Javier July 2, 2017 at 5:12 pm
included in one of your responses up thread to lsvalgaard (couldn’t put it there so I put it here):
“I remember I already told you that present Milankovitch insolation parameters are almost identical to 19 kyr ago, and yet the climate could not be different.”
Yes. I also remember you saying that. But you must be trying to be tricky because you could not possibly miss the direction of the climate. You know very well that although the parameters are almost identical BUT 19k years ago the climate was coming out of a cold climate and just beginning to head into the current warming interglacial while today we are already in the warm climate interglacial (and eventually heading back into cold). The same reason the climate on March 21 is different than Sep 21 yet the Sun is at the equinox in each case.

Reply to  Tom in Florida
July 2, 2017 7:40 pm

Well, that is a common trick to only tell half of the story…

hanson807
July 2, 2017 8:28 pm

Odd that it is three years away.

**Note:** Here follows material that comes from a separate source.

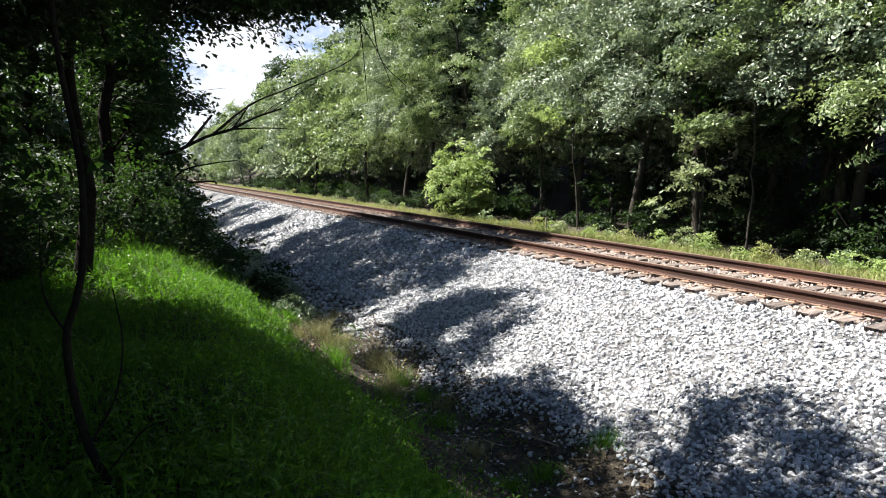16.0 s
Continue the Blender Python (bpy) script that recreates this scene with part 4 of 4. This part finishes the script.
def build_litter():
    rng = np.random.default_rng(61)
    p = scatter(rng, 16000, 2.1, 4.9, 2.5, 22, (0.005, 0.03))
    v, f = leaf_arrays(rng, p, rng.normal(size=(len(p), 3)) * 0.35 + np.array([0, 0, 1.0]), 0.07, 0.035)
    tagged(mesh_object("leaf_litter", v, f, M_LITTER), "brown dead leaves and debris lying in the ditch", "leaf litter", kind="stuff")
    p = scatter(rng, 5000, 2.0, 4.4, 2.5, 20, (0.02, 0.12))
    p = p[(np.sin(2.2 * p[:, 0] + 1.4 * p[:, 1]) + np.sin(1.1 * p[:, 1])) > 0.2]
    v, f = leaf_arrays(rng, p, rng.normal(size=(len(p), 3)) * 0.5 + np.array([0, 0, 0.8]), 0.06, 0.022)
    tagged(mesh_object("ground_weeds", v, f, M_GRASS), "sparse small green weeds in the ditch", "weeds", kind="stuff")
    for k in range(16):
        x, y = rng.uniform(3.0, 4.7), rng.uniform(4, 12)
        a, ln = rng.uniform(0, 6.28), rng.uniform(0.2, 0.6)
        pts = [(x + math.cos(a) * ln * q, y + math.sin(a) * ln * q, gz(x + math.cos(a) * ln * q, y + math.sin(a) * ln * q) + 0.03 + 0.02 * math.sin(9 * q)) for q in (0, 0.35, 0.7, 1)]
        strand("stick", [(0.009, 0.004, pts)], M_STICK, "thin bare fallen stick in the ditch", "stick", 5)
    a, b = Vector((4.33, 6.95, gz(4.33, 6.95) + 0.05)), Vector((4.52, 6.05, gz(4.52, 6.05) + 0.07))
    strand("stick", [(0.014, 0.009, [a, a.lerp(b, 0.4) + Vector((0.02, 0, 0.01)), b])], M_STICK, "pale fallen stick on the ballast edge", "stick", 6)


build_litter()
build_grass()
build_blades()


def build_weeds():
    rng = random.Random(9)
    for k, (x, y, h) in enumerate([(12.7, 16.91, 0.3), (12.9, 15.78, 0.22), (12.8, 14.07, 0.3), (13.0, 12.05, 0.5), (12.9, 11.34, 0.4), (12.9, 9.76, 0.33), (13.2, 8.94, 0.3), (13.1, 7.93, 0.4), (12.9, 19.82, 0.2), (13.0, 32.51, 0.3), (12.8, 12.7, 0.22), (12.8, 6.46, 0.33)]):
        bush("weed", 450 + k, (x, y, gz(x, y)), h * 0.8, h * 0.8, h * 0.85, 22, 0.07, 20, (M_PALE, M_BUSH, M_VERGE)[k % 3], "tall pale green leafy weed at the wood's edge", 0.16, "weed")
    part("post", rod(bmesh.new(), (12.6, 17.53, -0.6), (12.6, 17.53, 0.06), 0.035, 8, 0.03), M_STICK, tagged(new("stake"), "short weathered pale wooden stake in the verge", "stake"))
    for k in range(44):
        y = 3 + 70 * rng.random() ** 1.8
        x = rng.uniform(12.4, 13.7)
        h = rng.uniform(0.14, 0.32)
        bush("weed", 500 + k, (x, y, gz(x, y)), h * 0.9, h * 0.9, h, 14, 0.075, 18, rng.choice([M_BUSH, M_VERGE, M_LEAF_B]), "leafy light green weed on the grass verge", 0.16, "weed")
    for k, (x, y, h) in enumerate([(3.3, 13.5, 0.35), (3.0, 15.5, 0.4), (3.2, 17.5, 0.4), (2.6, 19, 0.6), (2.4, 22, 0.7), (3.0, 25, 0.6), (2.4, 29, 0.9), (3.2, 33, 0.8), (2.8, 39, 1.0), (3.2, 46, 1.0), (3.0, 56, 1.2), (2.2, 15.8, 0.5), (3.9, 17.8, 0.35), (4.2, 19.4, 0.42), (3.7, 16.2, 0.36), (4.3, 24.0, 0.5), (3.8, 21.5, 0.5)]):
        bush("shrub", 560 + k, (x, y, gz(x, y)), h * 1.1, h * 1.2, h, 34, 0.09, 30, M_LEAF_SHADE if k % 2 else M_LEAF, "low green shrub along the ditch", 0.25, "shrub")
    r2 = np.random.default_rng(44)
    for x, y, s, m in [(3.9, 9.6, 0.42, M_DRY), (3.6, 11.2, 0.38, M_DRY), (3.45, 12.6, 0.36, M_DRY), (3.75, 7.6, 0.22, M_GRASS), (3.6, 5.6, 0.2, M_GRASS), (3.5, 8.6, 0.3, M_DRY), (3.95, 10.6, 0.25, M_DRY), (3.7, 6.6, 0.18, M_DRY), (3.1, 10.2, 0.3, M_GRASS), (2.9, 11.6, 0.34, M_DRY), (3.2, 8.0, 0.24, M_GRASS), (2.8, 9.2, 0.3, M_GRASS), (3.3, 14.0, 0.34, M_DRY), (3.0, 12.8, 0.3, M_GRASS), (3.6, 9.0, 0.3, M_DRY), (4.1, 8.2, 0.2, M_DRY), (3.0, 6.9, 0.22, M_GRASS), (3.9, 12.2, 0.28, M_DRY), (3.7, 12.9, 0.42, M_DRY), (4.0, 10.5, 0.45, M_DRY), (3.98, 9.5, 0.34, M_GRASS), (3.96, 8.6, 0.3, M_GRASS), (4.9, 5.7, 0.22, M_GRASS), (4.1, 5.75, 0.24, M_GRASS), (4.3, 14.2, 0.3, M_DRY), (3.5, 11.9, 0.4, M_DRY)]:
        a, r = r2.uniform(0, 6.28, 160), np.abs(r2.normal(0, 0.13, 160))
        px_, py_ = x + np.cos(a) * r, y + np.sin(a) * r
        ob = blades("grass_tuft", r2, np.stack([px_, py_, ground_z(px_, py_)], 1), s, 0.007, m, "dry grass tuft in the ditch" if m is M_DRY else "small green grass tuft in the ditch", 0.6, "grass tuft")
        ob["kind"] = "thing"




def build_bank_weeds():
    rng = np.random.default_rng(93)
    n = 900
    y = 3.4 + 11 * rng.uniform(0, 1, n) ** 1.4
    x = rng.uniform(-1.6, 2.5, n)
    keep = (np.sin(1.7 * x + 0.6 * y) + np.sin(0.9 * y - 2.1 * x) + rng.normal(0, 0.6, n)) > 0.1
    x, y = x[keep], y[keep]
    h = rng.uniform(0.18, 0.42, len(x))
    z = ground_z(x, y)
    pts, nms = [], []
    for k in range(9):
        a = rng.uniform(0, 6.283, len(x))
        u = (k + 1) / 9
        r = 0.03 + 0.05 * (1 - u)
        pts.append(np.stack([x + np.cos(a) * r, y + np.sin(a) * r, z + h * (0.35 + 0.65 * u)], 1))
        nms.append(np.stack([np.cos(a) * 0.5, np.sin(a) * 0.5, np.full(len(x), 0.9)], 1))
    v, f = leaf_arrays(rng, np.concatenate(pts), np.concatenate(nms), 0.05, 0.02, 0.12)
    tagged(mesh_object("bank_weeds", v, f, M_WEED), "leafy bright green weeds standing among the grass", "weeds", kind="stuff")


build_weeds()
build_bank_weeds()
build_ties()
motions()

Jupiter and Saturn will be aligned on the other side of the sun from us in 3 years.

ironicman
Reply to  hanson807
July 2, 2017 10:14 pm

Some kind of Barycentric coordinate, what do you think will happen?

tony mcleod
Reply to  ironicman
July 3, 2017 5:08 am

Jupiter and Saturn will be harder to see.

July 3, 2017 9:02 am

That cold spell caused a 46F overnite low here in the central Appalachians. Pretty dang cold for last days of June.

HH Gwin III
July 3, 2017 9:35 am

I think the data describing percentage of disposable income actually understates how vulnerable developing countries are to food prices. Food in the developed world is so processed that inputs are less important than corporate overhead, distribution, marketing, etc.
1 bushel of wheat makes 40 loaves of American commercial white bread – so, at $5/bu, the loaf contains 12.5 cents of wheat. If the bread sells for $2/loaf, few American consumers would even notice if the price of wheat doubled. Although I don’t have comparable statistics for food in the developing world, I conjecture the percentage of inputs as a fraction of sales price is higher.

Resourceguy
July 3, 2017 2:39 pm
Gabro
Reply to  Resourceguy
July 3, 2017 2:53 pm

I can attest to horrendous bird losses.